An risk ratio of 1 means there is no difference between the groups

The 95% CI includes 1 so we have a (statistically) non-significant result.

## Odds

The odds in favour of a particular outcome is the number of times the outcome occurs divided by the number of times it doesn't occur.

In the above example, there were 77 children who had caries and 29 who didn't:

Odds = 77 ÷ 29 = 2·66

- Odds of less than 1 mean the outcome occurs less than half the time
- Odds of 1 mean the outcome occurs half the time
- Odds of more than 1 mean the outcome occurs more than half the time

### Odds ratio

If we want to compare the effects of fluoridated and non-fluoridated water we could calculate the odds for each group:

Odds for having caries when water is fluoridated = 77 ÷ 29 = 2·66

Odds for having caries when water is not fluoridated = 95 ÷ 31 = 3·06

We can compare the odds using the odds ratio. The odds ratio for having caries when water is fluoridated compared to when it is not fluoridated is:

(Odds when fluoridated) ÷ (Odds when not fluoridated) = 2·66 ÷ 3·06 = 0·87

So the odds of having caries when the water is fluoridated are about 90% those of when the water is not fluoridated. We ought to put a confidence interval on this odds ratio. (You do not need to know how to calculate this, it can be done on SPSS or a spreadsheet is available on this site.) The 95% CI for this odds ratio is from 0·48 to 1·56.
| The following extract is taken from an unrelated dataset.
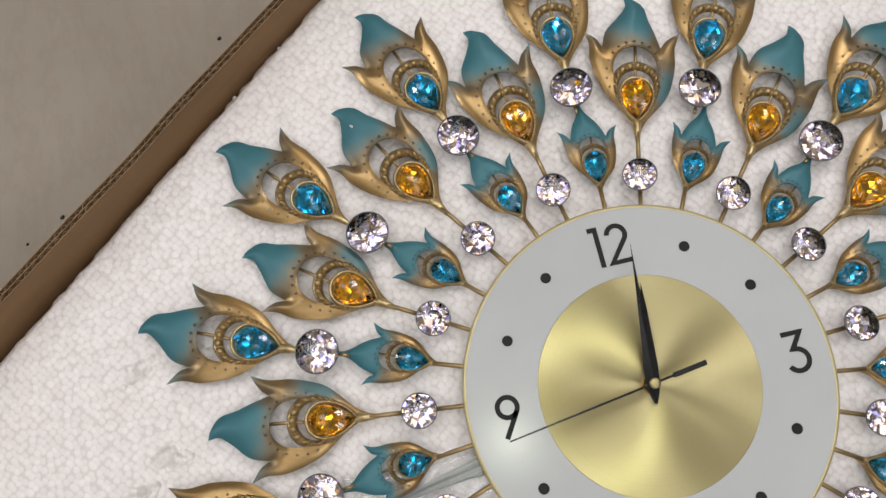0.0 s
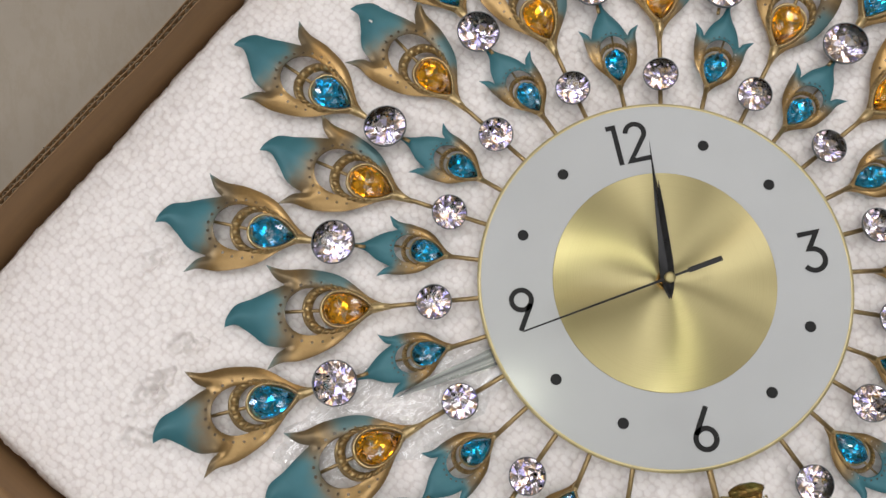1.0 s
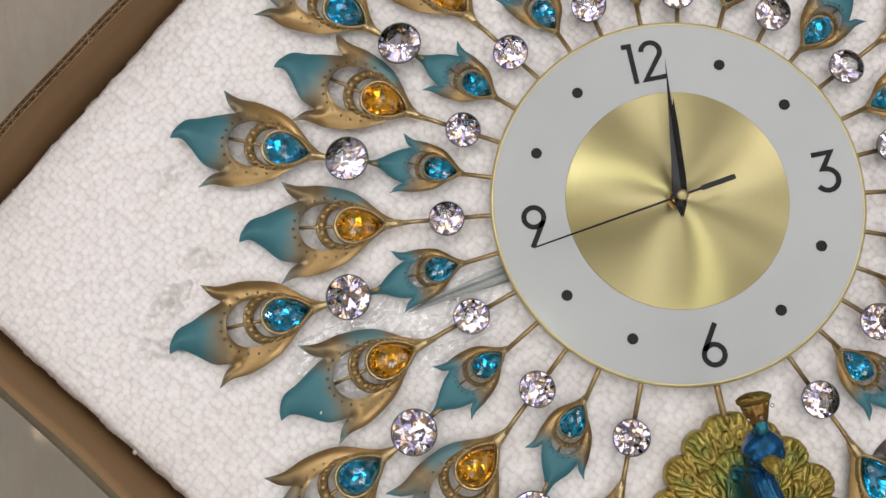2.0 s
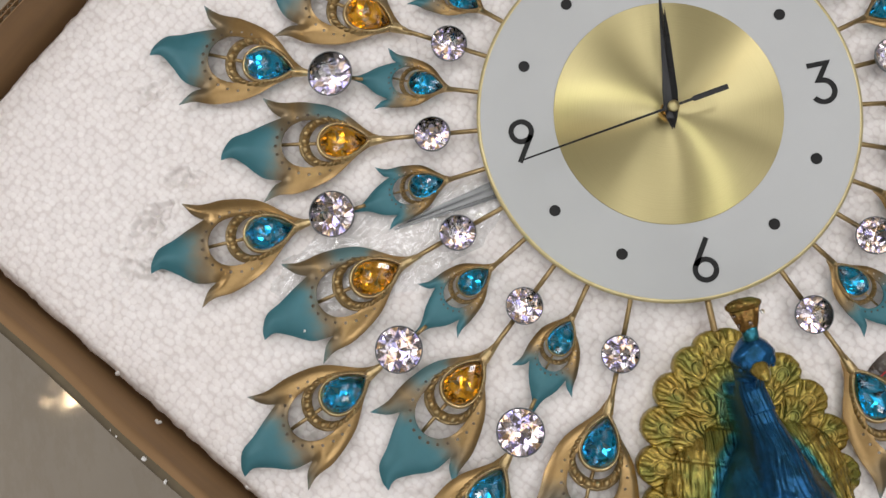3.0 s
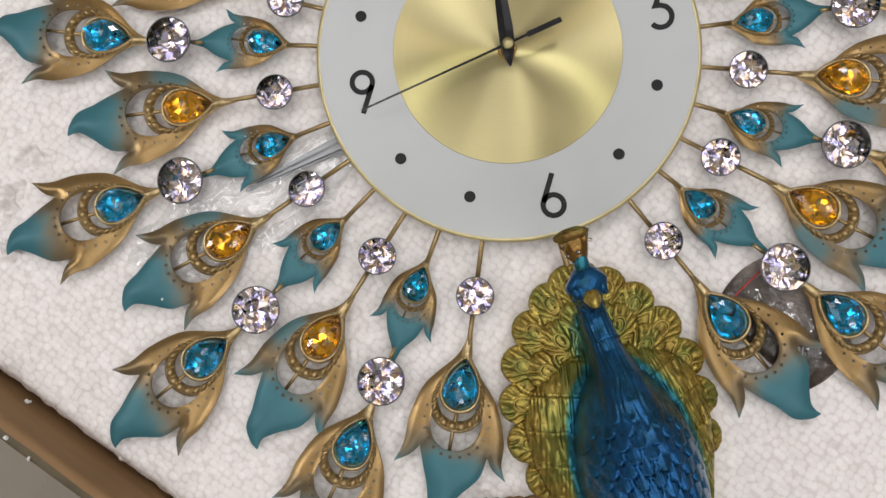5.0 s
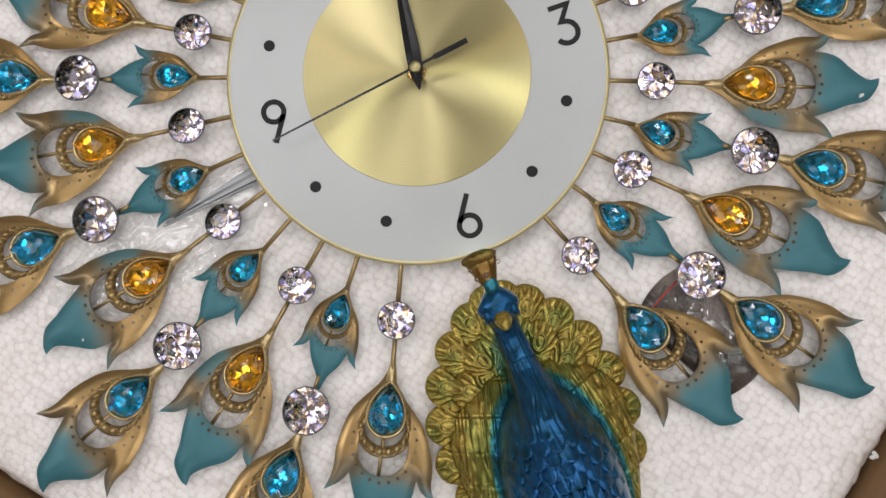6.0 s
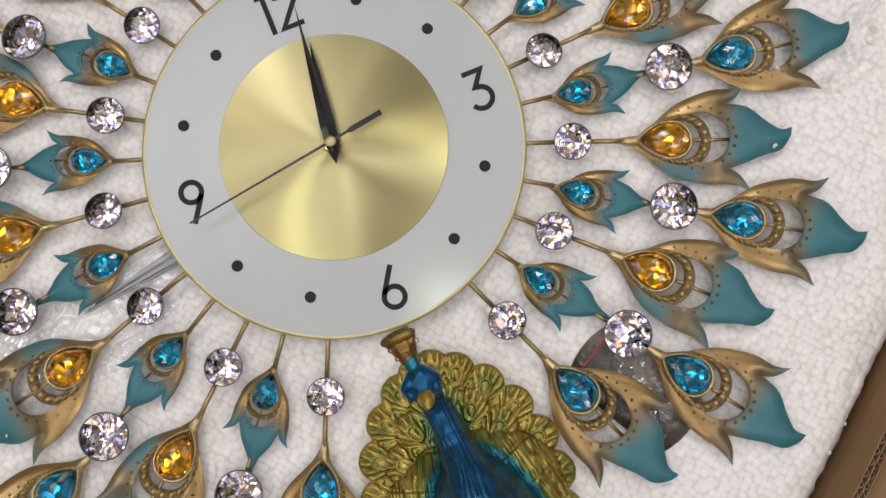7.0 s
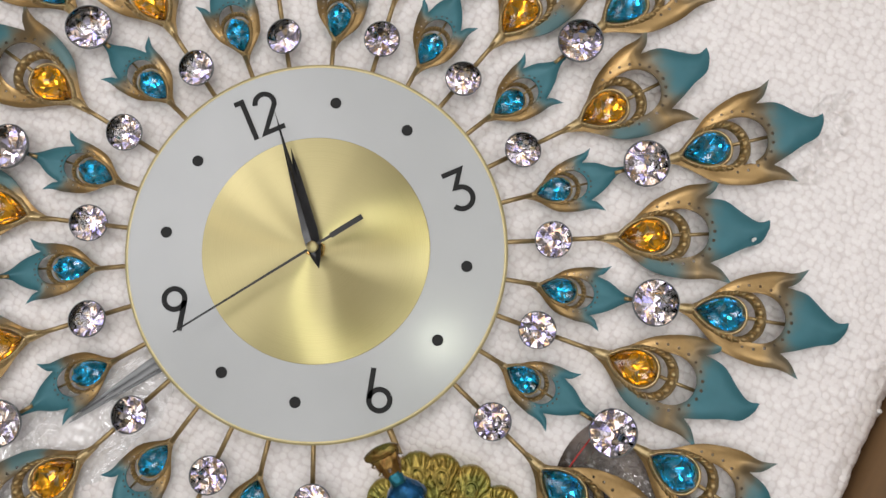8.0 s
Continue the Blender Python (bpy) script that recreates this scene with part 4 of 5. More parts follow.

An odds ratio of 1 means there is no difference between the groups

So we have a statistically non-significant result.

## Risk ratios and Odds ratios

### Case-control studies

The risk ratio cannot be used in case-control study, the odds ratio can be used. Risk ratios cannot be used in studies where selection of subjects is based on the outcome.

### Rare outcomes

When an outcome is rare the risk ratio and odds ratio will be approximately equal.

## The χ^{2} test

We can perform a hypothesis test on a contingency table. The test we will use most often is the χ^{2} test.

[χ is a Greek letter usually written *chi* in English. the pronunciation of the *ch* is similar to that in the Scottish *loch*.]

The null hypothesis of the χ^{2} test is that there is no association between the two variables. The test works by comparing the contingency table we observe from our results with the one we would expect if the null hypothesis were true.

Details of how to perform a χ^{2} test by hand are on another page. I do not expect you to be able to do this for your assessments. I do expect you to show your awareness of being able to use and interpret χ^{2}tests. Learn how to get SPSS to calculate the results. If your results are already in the form of a contingency table you may find it easier to use the spreadsheet that is available on this site.

#### Observed:

Caries | |||

Yes | No | Total | |

Fluoridated | 77 | 29 | 106 |

Non-fluoridated | 95 | 31 | 126 |

Total | 172 | 60 | 232 |

#### Expected (under null hypothesis):

Caries | |||

Yes | No | Total | |

Fluoridated | 78·59 | 27·41 | 106 |

Non-fluoridated | 93·41 | 32·59 | 126 |

Total | 172 | 60 | 232 |

**χ ^{2} = 0·228, d.o.f = 1, P = 0·63**

As P > 0·05 we cannot reject the null hypothesis of no association

### Conditions for the χ^{2} test

- All expected values must be greater than 1
- 80% of expected values must be greater than 5

### Continuity correction (Yates's correction)

For small sample sizes the χ^{2} test is too likely to reject the null hypothesis. A continuity correction can be made to allow for this. Although it is only strictly necessary on small sample sizes I would recommend always using it. The two conditions above still have to be met.

### Fisher's exact test

If a 2 x 2 contingency table fails to meet the conditions required for the χ^{2} test then Fisher's exact test can be used. This is based on different mathematics to the χ^{2} test which are more robust when sample sizes are small.

### What to do if larger tables fail to meet the requirements of the χ^{2} test

The best option is to combine categories.